Hord was a senior at the school when he was recruited by Hallmark and moved to Kansas City. It was there that he designed party centerpieces and drew art for “pop up” and “contemporary” greeting cards — the tall, narrow ones. Most importantly, he learned the fine art of paper sculpture, which is derived from the traditional Japanese art of origami.
At the advice of a friend, he moved to Los Angeles where he designed calendars and contemporary cards for Buzza-Cardozo in Anaheim. He went on to work for Mattel Toys where, among other projects, he designed the Barbie Airplane, a carrying case designed like a commercial airplane that, when opened, becomes a cabin. It was about this time that he started freelancing as a commercial artist.
The popularity of his paintings, paper sculptures, ceramic sculptures and metal sculpture also grew. By 2000 he found his way to Encinitas where his oldest son, Tavis, lives. Tavis is also an artist, specializing in custom multimedia, software, and website development. Hord quickly became a favorite in the local arts community. This included being named art director of the 101 Artist Colony.
“Bob is one of the main reasons I got more involved,” said Danny Salzhandler, president, 101 Artist Colony. “No other artist does anything like his work. It’s sheer genius.”
Salzhandler explains that good art is defined by its ability to affect humans.
“Bob’s art affects you in a positive way,” he said.
In 2005 Hord moved to Costa Mesa to be closer to his three grandchildren. During that time he expanded his repertoire by making cigar box guitars.
“Someone said, ‘That’s cool. Would you make me one?” he said.
Hord was surprised to learn both about the history of the guitar, which goes back to the Civil War, and a surge in popularity today with websites that cater to what is known today as Cigar Box Nation. With only three strings, Hord says the guitars are easy to play.

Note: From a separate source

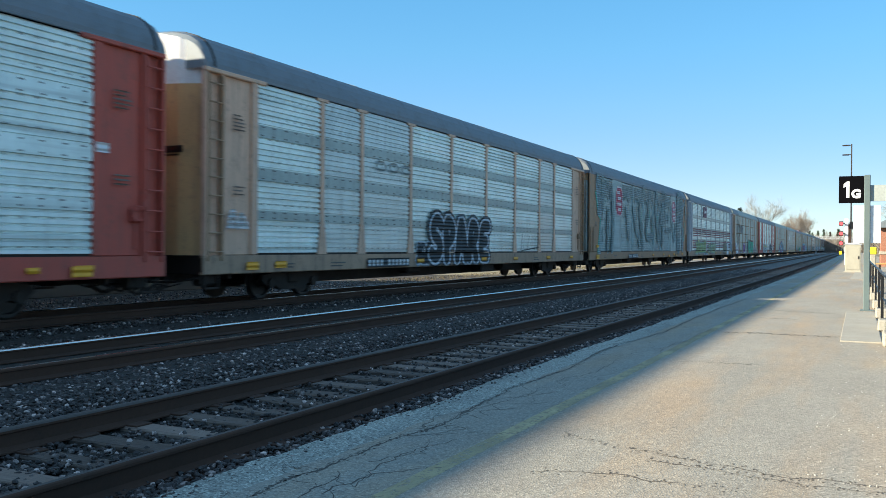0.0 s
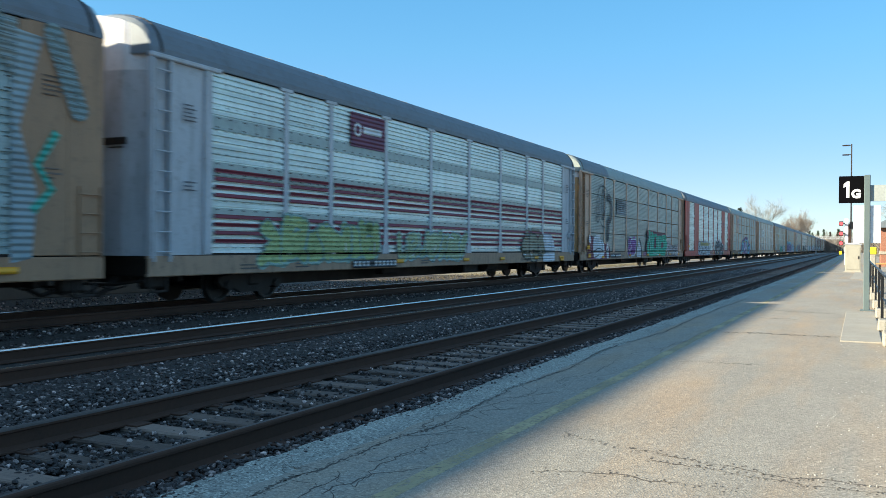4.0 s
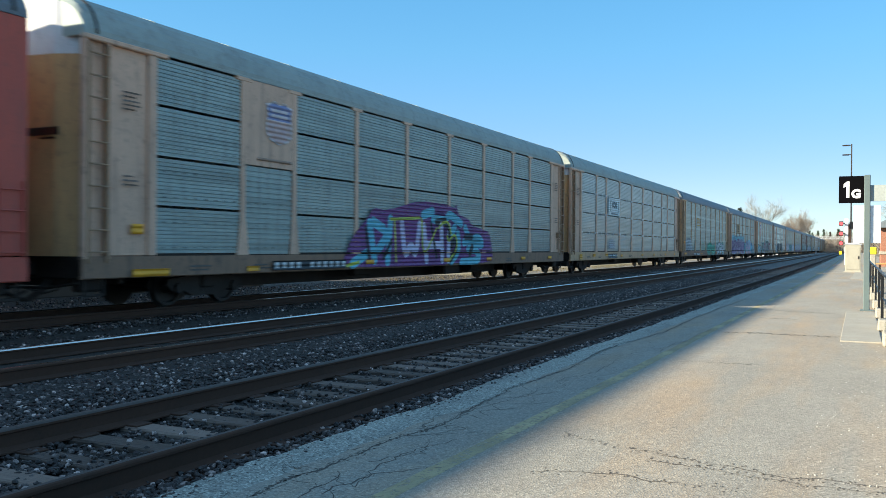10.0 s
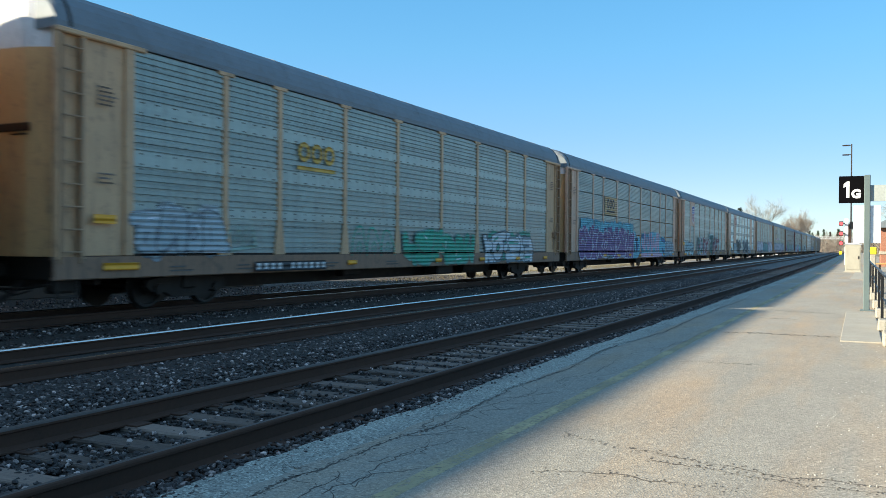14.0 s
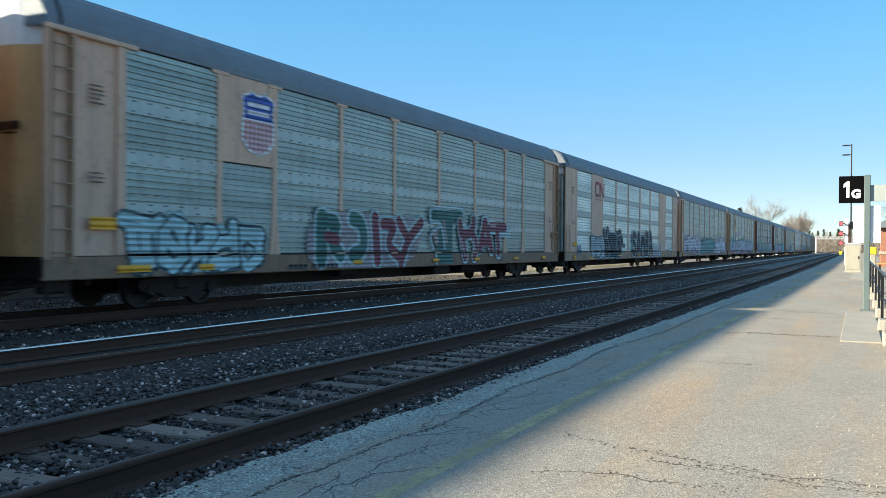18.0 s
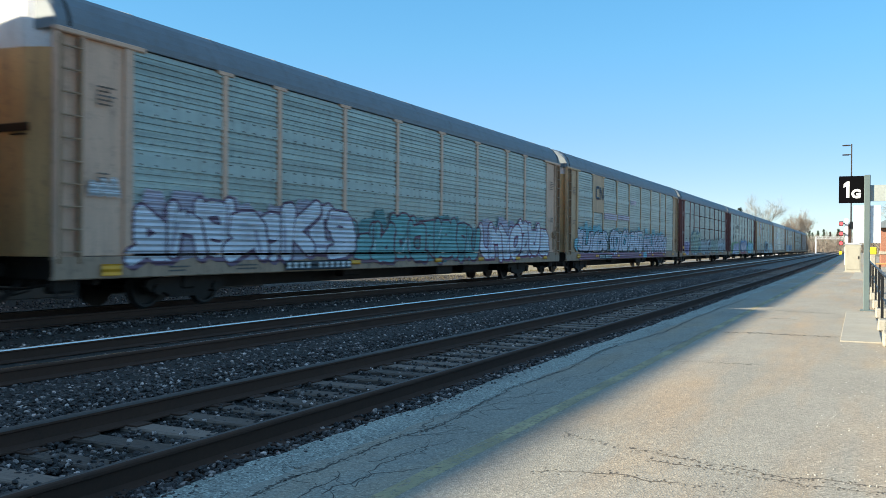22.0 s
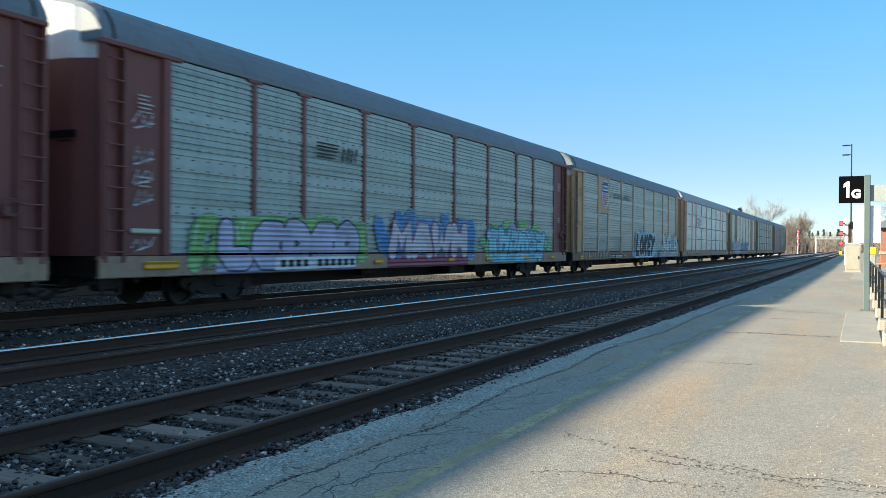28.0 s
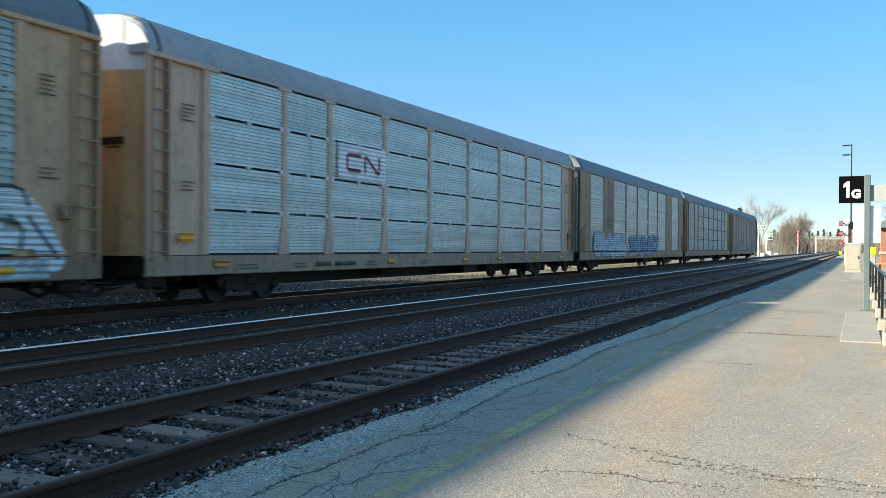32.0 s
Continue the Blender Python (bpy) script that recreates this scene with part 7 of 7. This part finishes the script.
for k, pts in enumerate((
        [(-1.82, 5.49), (-1.54, 5.33), (-1.33, 5.22), (-0.91, 5.13), (-0.5, 5.0), (0.1, 5.03)], [(-1.67, 4.47), (-1.32, 4.59), (-1.05, 4.58), (-0.55, 4.62)],
        [(-1.14, 5.01), (-0.6, 4.92), (-0.2, 4.85), (0.25, 4.95)], [(-1.82, 9.55), (-1.4, 9.62), (-1.09, 9.71)], [(-1.99, 13.17), (-1.41, 13.32), (-0.9, 13.25), (-0.4, 13.29)],
        [(-1.77, 16.23), (-1.4, 16.3), (-1.08, 16.25)], [(-2.73, 2.4), (-2.73, 3.31), (-2.73, 4.15), (-2.66, 5.36), (-2.8, 6.9), (-2.75, 8.29), (-2.91, 10.78), (-2.7, 12.59), (-2.8, 16.0), (-2.75, 22.0)],
        [(-2.7, 4.9), (-2.35, 5.2), (-2.05, 5.25)], [(-2.72, 6.2), (-2.4, 6.35), (-2.1, 6.7)], [(-2.8, 7.6), (-2.5, 7.7), (-2.2, 8.4)], [(-2.85, 9.6), (-2.5, 9.9), (-2.3, 10.6), (-2.15, 12.0)],
        [(-2.2, 7.2), (-2.12, 8.8), (-2.25, 10.4), (-2.2, 13.0)], [(-2.75, 3.7), (-2.4, 3.6), (-2.1, 3.3)])):
    crack(pts, {0: 0.03, 1: 0.026, 2: 0.026, 3: 0.03, 4: 0.06, 5: 0.05, 6: 0.034}.get(k, 0.018), 60 + k)
crack([(-1.69, 18.34), (-1.2, 18.2), (-0.6, 18.02)], 0.05, 81)
crack([(-2.78, 5.6), (-2.55, 6.6), (-2.62, 7.4), (-2.45, 8.3), (-2.5, 9.5)], 0.014, 82)
rng = random.Random(90)
for k in range(40):
    # a net of short cracks along the broken edge
    y = 3.0 + 15.0 * (k / 40) ** 1.4 + rng.uniform(-0.2, 0.2)
    x = rng.uniform(-2.85, -2.3)
    pts = [(x, y)]
    for _ in range(rng.choice((2, 3, 4))):
        x, y = min(-1.95, max(-3.0, x + rng.uniform(-0.28, 0.28))), y + rng.uniform(-0.15, 0.5)
        pts.append((x, y))
    crack(pts, rng.uniform(0.01, 0.02), 200 + k)
sign_post()
railing()
cabinet()
platform_signals()
lamp_pole()
building()
gantry()
crossing_gear()
build_background()

CARS = [build_car(s) for s in SPECS]
decorate(CARS)


def motions():
    """The train rolls past; its wheels turn."""
    for i, car in enumerate(CARS):
        walk(car, [(t, car_pose(i, t)) for t in range(33)])
    radius = 0.455
    step = 1 / FPS
    count = int(32 / step) + 1
    first = TRUCKS[0]
    for k, y in ((0, -0.89), (1, 0.89)):
        rows = []
        for j in range(count):
            t = j * step
            turn = math.degrees((train_front(0, 0) - train_front(0, t)) / radius)
            rows.append((t, pose(0, y, radius, turn % 360)))
        walk(first[k], rows)
        for pair in TRUCKS[1:]:
            wheel = pair[k]
            wheel.rotation_mode = "QUATERNION"
            wheel.animation_data_create()
            wheel.animation_data.action = first[k].animation_data.action
            wheel.animation_data.action_slot = first[k].animation_data.action_slot


motions()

“It’s always fun to see someone pick up something that I’ve made and have it sound good,” he said, adding that he’s equipped some instruments with a piezo transducer that can be plugged into an amplifier.
Earlier this year, Hord decided to return to the arts community in Encinitas.
“There is nothing like being here,” he said. “I missed being back in the art world, and having friends in the art world.”
Already, his fine art has been exhibited in three local shows, such as the Cardiff 100th Year Birthday Centennial and Elks Club. Currently, he has three pieces at the My Best Friend pet portrait exhibit at the Encinitas Library.
While Hord seems like a shy, soft-spoken guy, he writes and performs what he calls “goofy songs” at “ship launchings, snake handler conferences and Star Trek conventions” through his alter ego, Meaty Ochre (mediocre).
“He’s been sponging off of me since the 1980s,” Hord said, wryly.  Hord will be making Meaty Ochre available to a mass audience through a video in the works where he and his “characters” will be performing original songs such as, “I’m in the dog house ever since the cathouse moved into the neighborhood.”
He’s also penned books for friends including, “‘Nanners: An Apeeling Look at the Day-to-Day Life of a Banana through the Eyes of Bob Hord.” 
The book is a compilation of cartoons of bananas in various personalities: Santa Banana, with a peel curved like a white beard, and Carlos Sananna, a banana playing double-neck guitar.
“A lot of my inspiration comes from absurdities of day-to-day life,” Hord said. “I see the world as a cartoon in a lot of respects.”